### [TASK TO CARRY OUT]
Exactly the lines from the one containing "what is given" through the one containing "made[o] = o.copy()" must be returned; include both ends and nothing else.

Clips as scene scripts

--- start ---

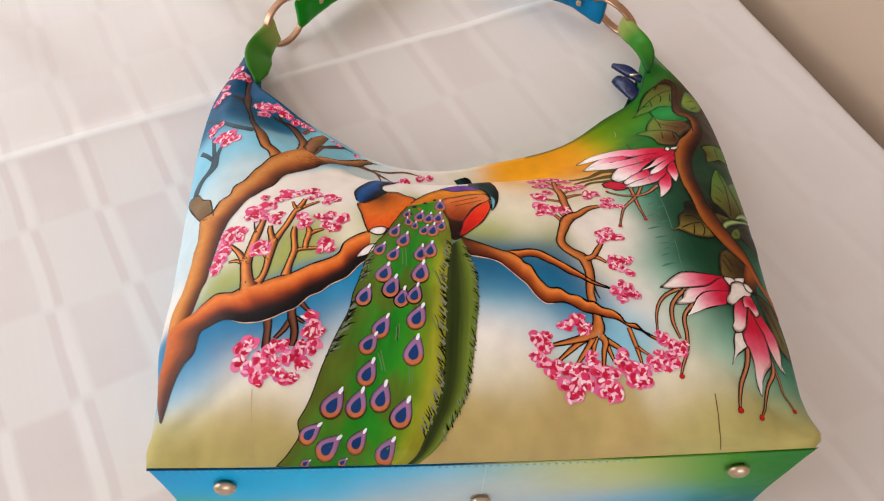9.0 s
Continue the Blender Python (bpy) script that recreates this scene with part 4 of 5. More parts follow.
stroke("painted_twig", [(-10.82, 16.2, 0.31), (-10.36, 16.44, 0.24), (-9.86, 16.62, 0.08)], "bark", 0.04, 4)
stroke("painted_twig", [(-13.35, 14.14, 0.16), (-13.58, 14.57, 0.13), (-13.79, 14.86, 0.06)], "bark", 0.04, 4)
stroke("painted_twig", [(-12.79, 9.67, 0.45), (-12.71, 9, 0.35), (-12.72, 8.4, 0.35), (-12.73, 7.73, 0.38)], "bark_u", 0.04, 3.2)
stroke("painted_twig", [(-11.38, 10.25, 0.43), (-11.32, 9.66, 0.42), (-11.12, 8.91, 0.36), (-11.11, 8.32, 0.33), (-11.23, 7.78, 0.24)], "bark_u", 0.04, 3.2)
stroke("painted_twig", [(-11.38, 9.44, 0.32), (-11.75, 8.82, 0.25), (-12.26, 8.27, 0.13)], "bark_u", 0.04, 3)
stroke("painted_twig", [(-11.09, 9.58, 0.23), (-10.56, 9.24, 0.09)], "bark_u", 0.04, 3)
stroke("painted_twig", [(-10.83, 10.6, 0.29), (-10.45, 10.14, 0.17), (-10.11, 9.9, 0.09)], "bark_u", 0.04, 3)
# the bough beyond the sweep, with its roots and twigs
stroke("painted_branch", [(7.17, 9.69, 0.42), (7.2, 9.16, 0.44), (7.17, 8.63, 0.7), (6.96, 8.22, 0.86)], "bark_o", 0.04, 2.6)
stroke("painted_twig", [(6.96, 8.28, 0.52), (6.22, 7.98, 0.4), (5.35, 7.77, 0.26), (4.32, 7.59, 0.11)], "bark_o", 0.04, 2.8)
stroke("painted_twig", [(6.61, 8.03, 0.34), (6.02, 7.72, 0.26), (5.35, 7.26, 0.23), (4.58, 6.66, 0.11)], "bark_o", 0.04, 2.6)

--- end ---
--- start ---

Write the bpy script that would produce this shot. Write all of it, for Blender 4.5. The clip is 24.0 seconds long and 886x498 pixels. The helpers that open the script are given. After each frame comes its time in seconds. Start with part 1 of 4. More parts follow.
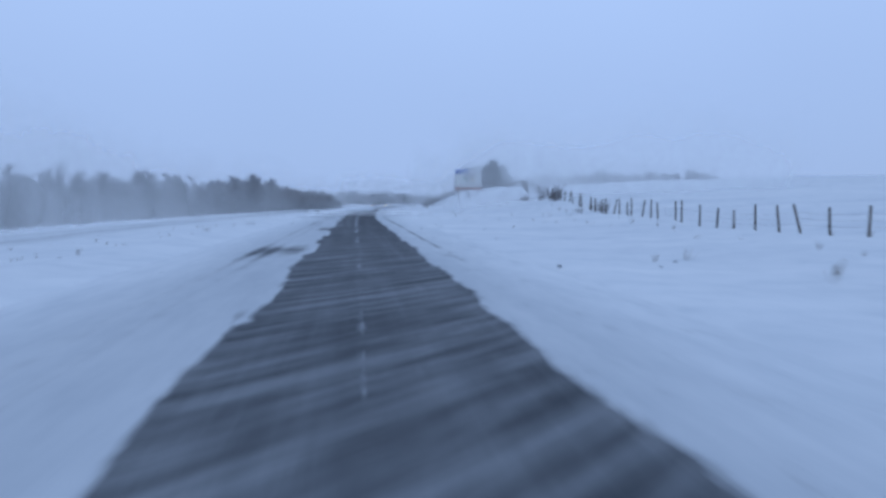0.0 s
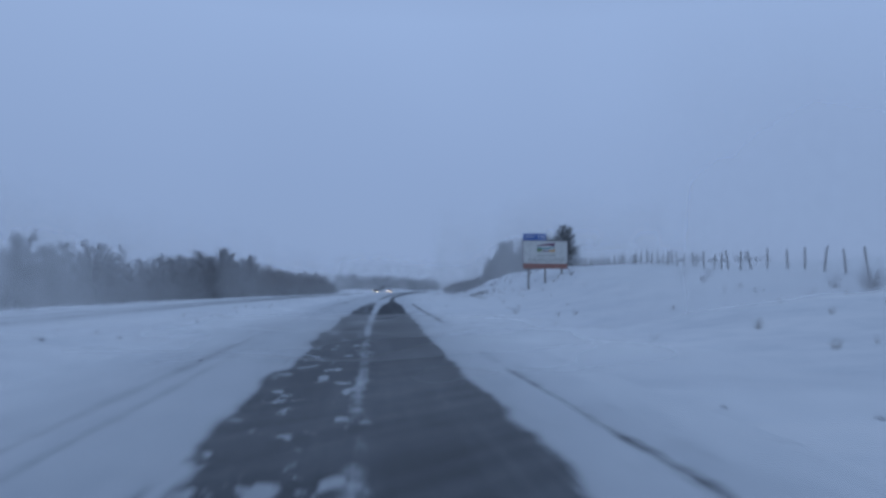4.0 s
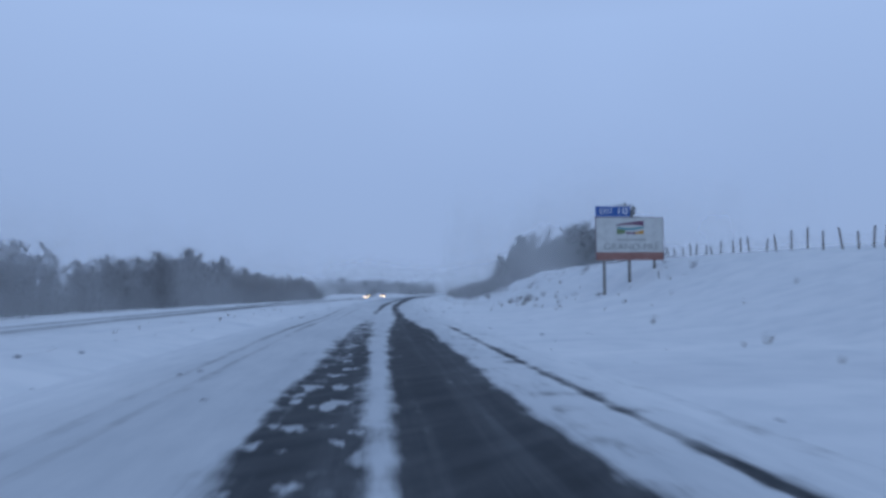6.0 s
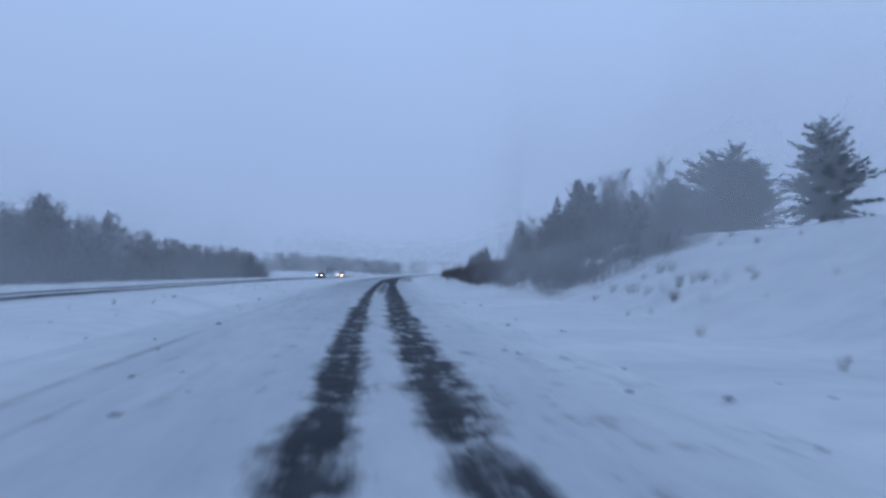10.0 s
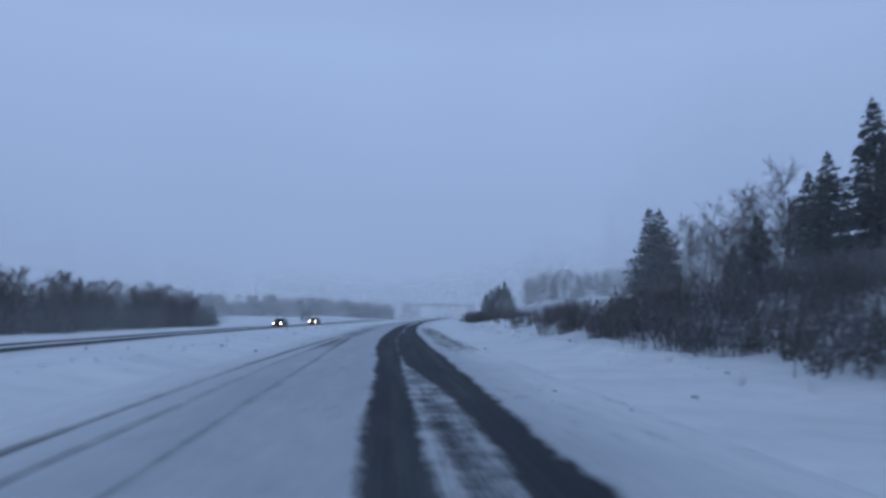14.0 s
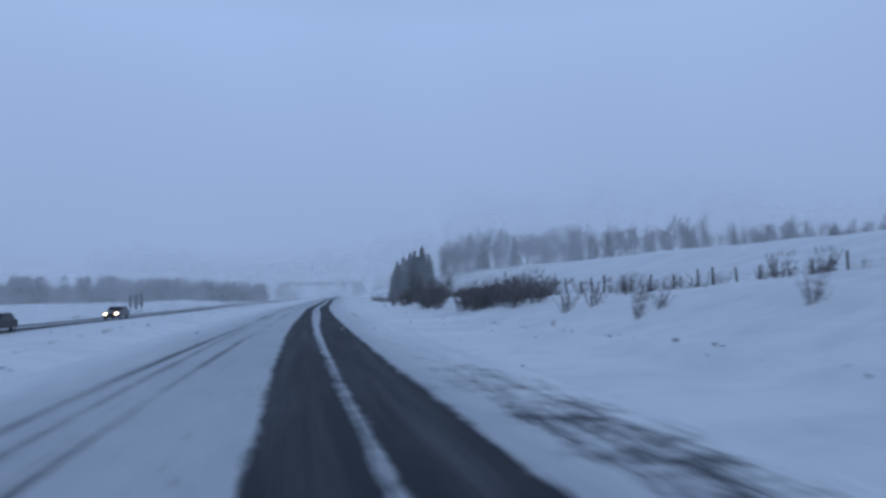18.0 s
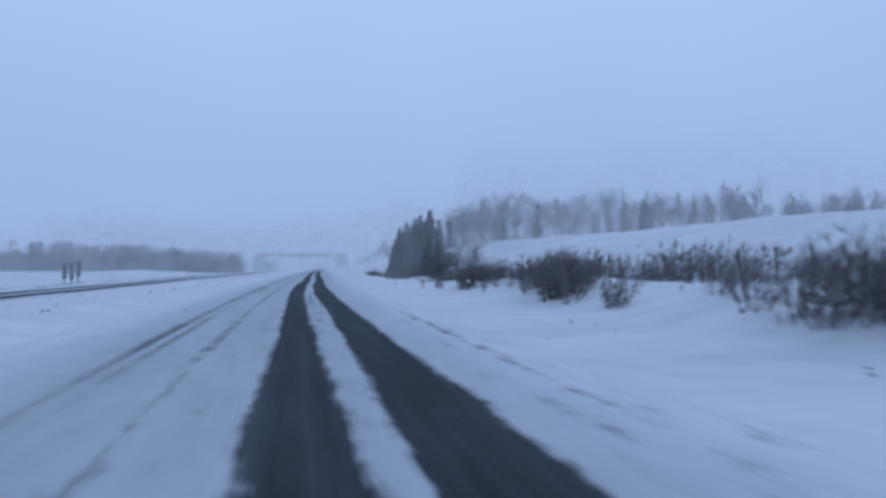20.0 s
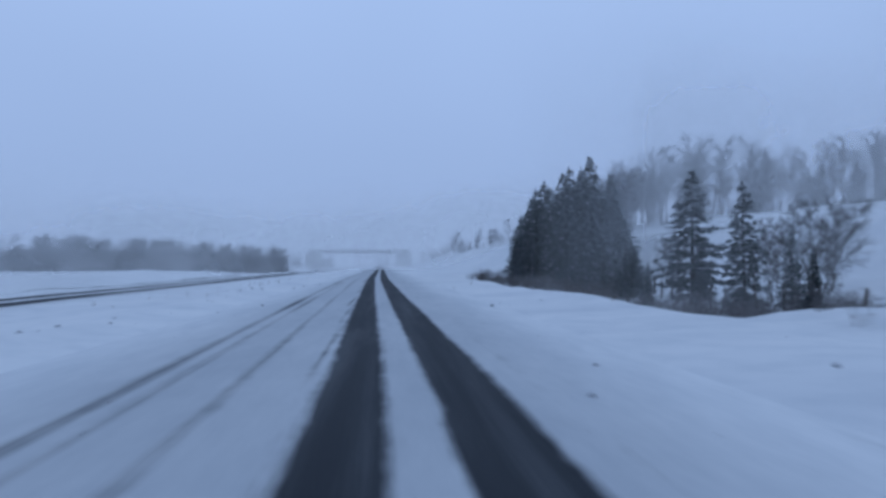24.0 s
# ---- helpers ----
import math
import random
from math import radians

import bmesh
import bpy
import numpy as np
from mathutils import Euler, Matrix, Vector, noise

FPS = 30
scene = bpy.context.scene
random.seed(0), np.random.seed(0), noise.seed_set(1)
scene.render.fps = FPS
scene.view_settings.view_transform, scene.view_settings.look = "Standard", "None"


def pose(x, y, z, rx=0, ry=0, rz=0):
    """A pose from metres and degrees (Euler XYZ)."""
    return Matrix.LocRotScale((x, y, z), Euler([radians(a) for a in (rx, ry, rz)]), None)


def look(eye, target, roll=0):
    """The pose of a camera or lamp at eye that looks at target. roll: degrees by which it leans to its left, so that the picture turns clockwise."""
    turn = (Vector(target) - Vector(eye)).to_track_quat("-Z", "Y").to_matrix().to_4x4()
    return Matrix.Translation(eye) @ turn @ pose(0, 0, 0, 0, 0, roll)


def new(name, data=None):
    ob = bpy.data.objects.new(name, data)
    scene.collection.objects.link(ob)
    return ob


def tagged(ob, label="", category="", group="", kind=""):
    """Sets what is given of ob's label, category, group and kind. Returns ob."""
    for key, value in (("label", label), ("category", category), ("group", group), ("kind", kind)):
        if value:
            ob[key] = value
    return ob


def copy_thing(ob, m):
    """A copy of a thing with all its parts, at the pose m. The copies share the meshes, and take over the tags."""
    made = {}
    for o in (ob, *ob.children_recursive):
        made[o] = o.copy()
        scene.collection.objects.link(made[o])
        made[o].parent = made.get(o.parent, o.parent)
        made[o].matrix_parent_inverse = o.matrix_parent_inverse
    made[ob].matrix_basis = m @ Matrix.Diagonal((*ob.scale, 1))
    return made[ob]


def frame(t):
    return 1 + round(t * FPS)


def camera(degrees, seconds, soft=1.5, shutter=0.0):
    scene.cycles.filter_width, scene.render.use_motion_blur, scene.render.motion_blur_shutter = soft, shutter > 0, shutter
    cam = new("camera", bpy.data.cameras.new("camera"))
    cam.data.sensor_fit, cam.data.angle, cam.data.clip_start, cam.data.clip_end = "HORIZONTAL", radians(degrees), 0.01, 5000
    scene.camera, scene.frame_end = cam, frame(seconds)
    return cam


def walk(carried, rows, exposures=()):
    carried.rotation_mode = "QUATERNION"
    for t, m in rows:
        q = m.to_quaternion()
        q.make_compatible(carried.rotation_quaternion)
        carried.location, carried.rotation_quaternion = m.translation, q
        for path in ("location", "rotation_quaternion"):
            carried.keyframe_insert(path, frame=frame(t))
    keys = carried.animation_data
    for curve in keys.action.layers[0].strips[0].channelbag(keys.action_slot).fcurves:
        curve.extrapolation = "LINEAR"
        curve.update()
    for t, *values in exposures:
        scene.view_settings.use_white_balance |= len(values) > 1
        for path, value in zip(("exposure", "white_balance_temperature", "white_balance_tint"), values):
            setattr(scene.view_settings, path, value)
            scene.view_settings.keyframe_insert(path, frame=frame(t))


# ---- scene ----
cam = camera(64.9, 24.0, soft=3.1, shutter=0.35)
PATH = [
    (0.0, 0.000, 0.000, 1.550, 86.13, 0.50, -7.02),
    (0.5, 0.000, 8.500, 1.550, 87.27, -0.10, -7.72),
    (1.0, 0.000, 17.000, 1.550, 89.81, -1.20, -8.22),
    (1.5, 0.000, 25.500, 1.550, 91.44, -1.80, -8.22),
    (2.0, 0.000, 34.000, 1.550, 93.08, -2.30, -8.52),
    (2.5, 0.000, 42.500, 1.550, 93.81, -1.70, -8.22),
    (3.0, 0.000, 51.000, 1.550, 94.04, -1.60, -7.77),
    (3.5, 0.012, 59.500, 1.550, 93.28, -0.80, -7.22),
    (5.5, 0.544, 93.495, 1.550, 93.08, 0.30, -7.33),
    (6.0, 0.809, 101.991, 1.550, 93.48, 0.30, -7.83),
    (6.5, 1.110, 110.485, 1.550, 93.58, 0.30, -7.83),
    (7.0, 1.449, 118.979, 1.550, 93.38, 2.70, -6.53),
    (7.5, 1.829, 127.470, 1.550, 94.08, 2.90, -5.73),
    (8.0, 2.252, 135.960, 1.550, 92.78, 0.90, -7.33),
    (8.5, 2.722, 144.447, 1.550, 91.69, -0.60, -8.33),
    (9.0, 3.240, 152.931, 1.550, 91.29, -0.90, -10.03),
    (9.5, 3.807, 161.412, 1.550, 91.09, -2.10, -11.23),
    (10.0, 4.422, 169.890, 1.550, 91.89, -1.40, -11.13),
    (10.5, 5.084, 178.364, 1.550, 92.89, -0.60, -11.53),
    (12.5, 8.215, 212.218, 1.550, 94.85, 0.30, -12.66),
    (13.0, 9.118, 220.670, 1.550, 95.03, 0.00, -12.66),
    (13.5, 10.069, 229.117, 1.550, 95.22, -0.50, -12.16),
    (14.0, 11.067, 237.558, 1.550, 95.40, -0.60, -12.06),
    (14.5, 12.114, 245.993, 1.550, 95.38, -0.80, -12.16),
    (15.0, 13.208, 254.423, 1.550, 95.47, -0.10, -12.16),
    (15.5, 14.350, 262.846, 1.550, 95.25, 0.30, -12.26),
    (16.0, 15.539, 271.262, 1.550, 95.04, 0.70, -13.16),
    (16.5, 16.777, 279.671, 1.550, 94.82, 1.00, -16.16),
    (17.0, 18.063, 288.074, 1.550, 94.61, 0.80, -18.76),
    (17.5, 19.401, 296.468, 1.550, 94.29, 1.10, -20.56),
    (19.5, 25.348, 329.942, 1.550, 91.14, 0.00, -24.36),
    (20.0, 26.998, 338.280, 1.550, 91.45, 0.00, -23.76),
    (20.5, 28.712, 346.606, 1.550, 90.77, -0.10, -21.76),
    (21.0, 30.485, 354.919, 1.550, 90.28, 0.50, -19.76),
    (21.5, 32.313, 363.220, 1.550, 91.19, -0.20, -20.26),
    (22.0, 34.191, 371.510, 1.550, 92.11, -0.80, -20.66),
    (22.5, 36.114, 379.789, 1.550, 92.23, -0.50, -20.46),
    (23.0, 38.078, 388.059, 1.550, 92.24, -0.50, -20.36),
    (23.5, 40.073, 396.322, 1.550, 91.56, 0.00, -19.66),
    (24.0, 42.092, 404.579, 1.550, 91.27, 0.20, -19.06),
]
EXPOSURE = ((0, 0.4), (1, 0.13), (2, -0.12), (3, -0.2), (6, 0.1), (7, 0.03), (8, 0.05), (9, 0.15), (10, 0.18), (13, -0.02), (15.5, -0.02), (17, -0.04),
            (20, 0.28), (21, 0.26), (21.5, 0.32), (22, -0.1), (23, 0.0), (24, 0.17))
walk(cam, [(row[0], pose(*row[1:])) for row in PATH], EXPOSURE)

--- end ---

### [THE RESULT]
    """Sets what is given of ob's label, category, group and kind. Returns ob."""
    for key, value in (("label", label), ("category", category), ("group", group), ("kind", kind)):
        if value:
            ob[key] = value
    return ob


def copy_thing(ob, m):
    """A copy of a thing with all its parts, at the pose m. The copies share the meshes, and take over the tags."""
    made = {}
    for o in (ob, *ob.children_recursive):
        made[o] = o.copy()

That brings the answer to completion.